Brian and Katie Ernst are travelers with a dream to see the world and to make it a better place. The old 1990 Ford van they travel all over the US to play shows is not your ordinary old car. The van runs on waste vegetable oil as well as solar panels and is carbon neutral. “Converting the diesel engine is pretty easy,” says Brian, “we made a cut in the diesel line, installed a veggie filter; we made another cut in the diesel line, installed a heater; made a cut in the coolant line and extended the hose to run alongside the veggie line in order to keep the veggie oil hot and that was about it.” The couple gets their “fuel” from restaurants for free. “Chinese restaurants have better oil than traditional American ones,” says Brian in one of their Youtube videos. Since they bought the car in August 2010 the odometer recorded 65,805 miles. That comes to roughly 822 miles per week! “We travel ten to eleven months out of the year,” says Brian.
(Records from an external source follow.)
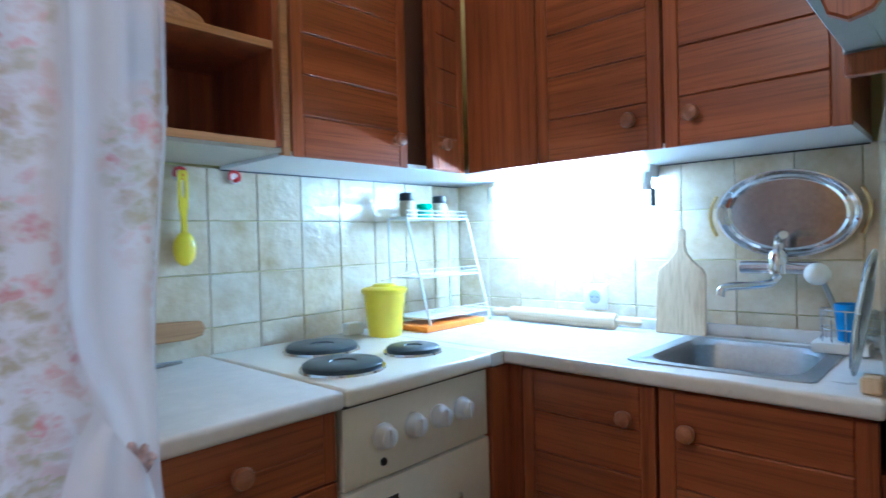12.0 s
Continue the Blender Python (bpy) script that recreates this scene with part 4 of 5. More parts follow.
# intercom
ic = thing("intercom", (0.81, HY1, 1.66), "white plastic intercom receiver on the hall wall", "intercom")
part("body", bx((0.779, HY1 - 0.034, 1.643), (0.864, HY1, 1.863), 0.008, 2), M_PLAST, ic, "", True)
part("receiver", bx((0.779, HY1 - 0.066, 1.646), (0.860, HY1 - 0.030, 1.866), 0.012, 3), M_PLAST, ic, "", True)
part("button", lathe(bmesh.new(), [(0.008, 0), (0.007, 0.003)], 14, Matrix.Translation((0.848, HY1 - 0.034, 1.698)) @ Matrix.Rotation(math.pi / 2, 4, "X")), M_PLAST, ic)
bm = bmesh.new()
coil = []
base = smooth_line([(0.807, HY1 - 0.035, 1.646), (0.797, HY1 - 0.030, 1.598), (0.794, HY1 - 0.025, 1.543), (0.812, HY1 - 0.022, 1.516), (0.830, HY1 - 0.022, 1.543), (0.834, HY1 - 0.02, 1.643)], 26)
for i, p in enumerate(base):
    coil.append(p + Vector((0.0062 * math.cos(i * 1.3), 0.0062 * math.sin(i * 1.3), 0)))
tube(bm, coil, 0.0028, 5)
part("coiled_cord", bm, M_PLAST, ic, "", True)

# ceiling lamps of hall and kitchen
def ceiling_lamp(x, y, label):
    hl = thing("ceiling_lamp", (x, y, HCEIL), label, "lamp")
    at = Matrix.Translation((x, y, 0))
    part("rose", lathe(bmesh.new(), [(0.05, HCEIL - 0.02), (0.055, HCEIL - 0.012), (0.055, HCEIL)], 24, at), M_PLAST, hl, "", True)
    part("bulb_holder", lathe(bmesh.new(), [(0.018, HCEIL - 0.09), (0.022, HCEIL - 0.08), (0.020, HCEIL - 0.02)], 16, at), M_PLAST, hl, "", True)


ceiling_lamp(-0.22, 0.64, "small hall ceiling lamp with a bare warm bulb")
ceiling_lamp(2.20, 0.95, "small kitchen ceiling lamp with a bare warm bulb")

# refrigerator
FX0, FX1, FY, FZ = 1.073, 1.632, 1.040, 1.511
fr = thing("refrigerator", ((FX0 + FX1) / 2, FY + 0.3, 0), "white two-door refrigerator with brown wood-grain door panels", "refrigerator")
part("cabinet", bx((FX0 + 0.004, FY + 0.055, 0.035), (FX1 - 0.004, HY1 - 0.02, FZ - 0.002), 0.006, 2), M_WHITE, fr, "", True)
for x in (FX0 + 0.05, FX1 - 0.05):
    for y in (FY + 0.09, HY1 - 0.07):
        part("foot", lathe(bmesh.new(), [(0.02, 0), (0.018, 0.012), (0.012, 0.036)], 12, Matrix.Translation((x, y, 0))), M_BLACKP, fr)


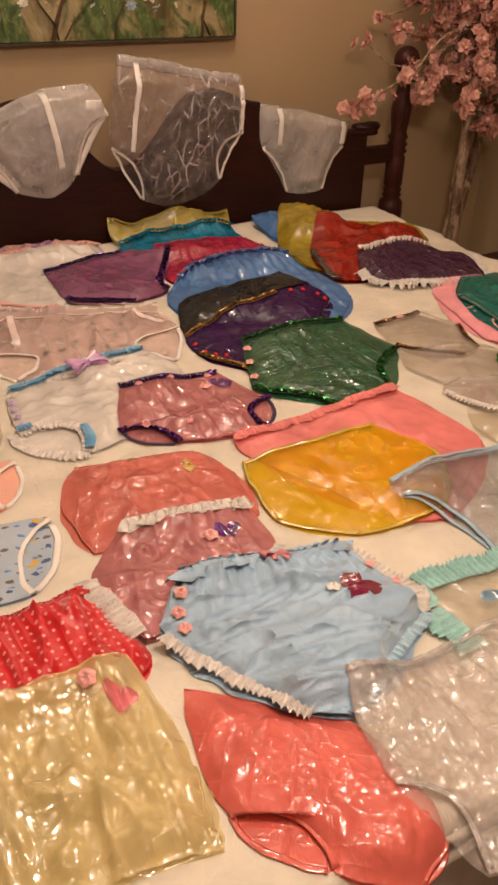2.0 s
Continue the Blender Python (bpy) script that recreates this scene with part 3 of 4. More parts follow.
def leaf_line(r, n=18):
    return [(0.45 * r * math.sin(6.283 * k / n) * (1 + 0.3 * math.cos(6.283 * k / n)), r * math.cos(6.283 * k / n)) for k in range(n)]


def shape(g, name, line, mat, u, v, turn=0.0, height=0.003, label="", squash=1.0):
    vs, fs = domed(line, height)
    mt = on_top(g, u, v, turn)
    j0, i0 = int(v * g.N), int(u * g.M)
    near = [p for r in g.front[max(0, j0 - 10):j0 + 11] for p in r[max(0, i0 - 10):i0 + 11]]
    laid = []
    for x, y, z in vs:
        q = mt @ Vector((x, y * squash, 0))
        s = sorted(near, key=lambda p: (p.x - q.x) ** 2 + (p.y - q.y) ** 2)[:3]
        laid.append(Vector((q.x, q.y, sum(p.z for p in s) / 3 + 0.0012 + z)))
    ob = part(name, (laid, fs), mat, g.root, label)
    return smooth(ob)


def rosette(g, mat, u=None, v=None, r=0.012, where=None, name="ribbon_rose", label=""):
    """A small ribbon rose: one crumpled disc with lobes and raised folds."""
    mt = where if where is not None else on_top(g, u, v)
    vs, n, rings = [], 30, 7
    ph = g.rnd.uniform(0, 6.28)
    for j in range(1, rings + 1):
        s = j / rings
        for i in range(n):
            a = 6.283 * i / n
            q = r * s * (0.90 + 0.07 * math.cos(5 * a + ph) * s) * (1 + 0.1 * noise.noise(Vector((math.cos(a) * 2, math.sin(a) * 2, ph))))
            z = r * (0.42 * (1 - s * s) + 0.13 * math.sin(s * 10 - a + ph) * (1 - 0.5 * s) + 0.08 * math.cos(5 * a + ph + s * 3) + 0.12)
            vs.append(mt @ Vector((q * math.cos(a), q * math.sin(a), z)))
    vs.append(mt @ Vector((0, 0, r * 0.5)))
    fs = [((j - 1) * n + i, (j - 1) * n + (i + 1) % n, j * n + (i + 1) % n, j * n + i) for j in range(1, rings) for i in range(n)]
    fs += [(i, (i + 1) % n, rings * n) for i in range(n)]
    return smooth(part(name, (vs, fs), mat, g.root, label))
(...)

Their lifestyle is different than a lot of other people. “Living on the road has its ups and downs,” says Brian. They live out of their bus. They don’t have a TV or air conditioning; their fridge is a cooler and their stove is a small propane grill, but they cook almost every night with organic products bought from farmers markets. “Some people come to us and like to romanticize about our life. When in all actuality it is very challenging at times,” says Brian. They don’t get to shower every day and sometimes they have to bathe in rivers, waterfalls or oceans. “Using only eco-friendly soap,” Brian wants to ad.
Their journey around the U.S. has a higher purpose – they are gathering money for their NGO, Journey4Youth, to help children in a village in Kenya. While spending two years backpacking around the world, their travels brought them to Kaswanga Village in southwestern Kenya where they stayed for two months. “We became part of the community. We lived in a mud hut with no electricity or water, cooked our food over the fire, shared meals with the locals, fed the children, and tried to learn the language,” said Brian. They fell in love with the village and decided they were going to do everything possible to help improve the life of the people.
They donate 10% of their gross income from shows, tips, selling CDs and other merchandise to Jorney4Youth. Some items they sell benefit the village 100%. Brian and Katie craft some of the items they sell, like hats and bags. Other items are made by the women from the Kenyan village.
They send $600 every month to their partner in Kenya for a program that feeds lunch five days a week to 36 children in the village. With the money they gather they also want to help people start businesses in Kaswanga. “You can’t just invest and invest you also want to make it sustainable on its own at some point in time,” says Katie. They are planning to go back to Kenya next year with a small team of people.
Through their NGO, Brian and Katie participate to different programs in elementary, middle and high schools. “We hope to inspire others to get involved in their community locally or abroad,” says Brian.
Brian and Katie describe themselves as intentional, trying to live every moment of their lives aware, awakened, passionately and purposefully. “We carry a heavy sense of responsibility to be good stewards of the land and a responsibility to love all people more fully,” says Brian.
At the end of 2011, in their review, Brian and Katie wrote: “We toured for six months. Drove 21,597 miles through 37 states. We saved over $2500 in fuel costs driving on waste vegetable oil.” For their NGO they raised $8,800. That’s the equivalent of $790,240 Kenyan Schillings. “We’ve used the money to feed lunch 41 children every Monday through Friday since April.”
They have big plans for the future. A new album is coming up in April and in July they start the US tour. Also they are going to say goodbye to their old Ford van because they recently purchased a full size, 44 feet long, school bus. “We’re going to convert the school bus to run off waste veggie oil and solar panels,” says Brian.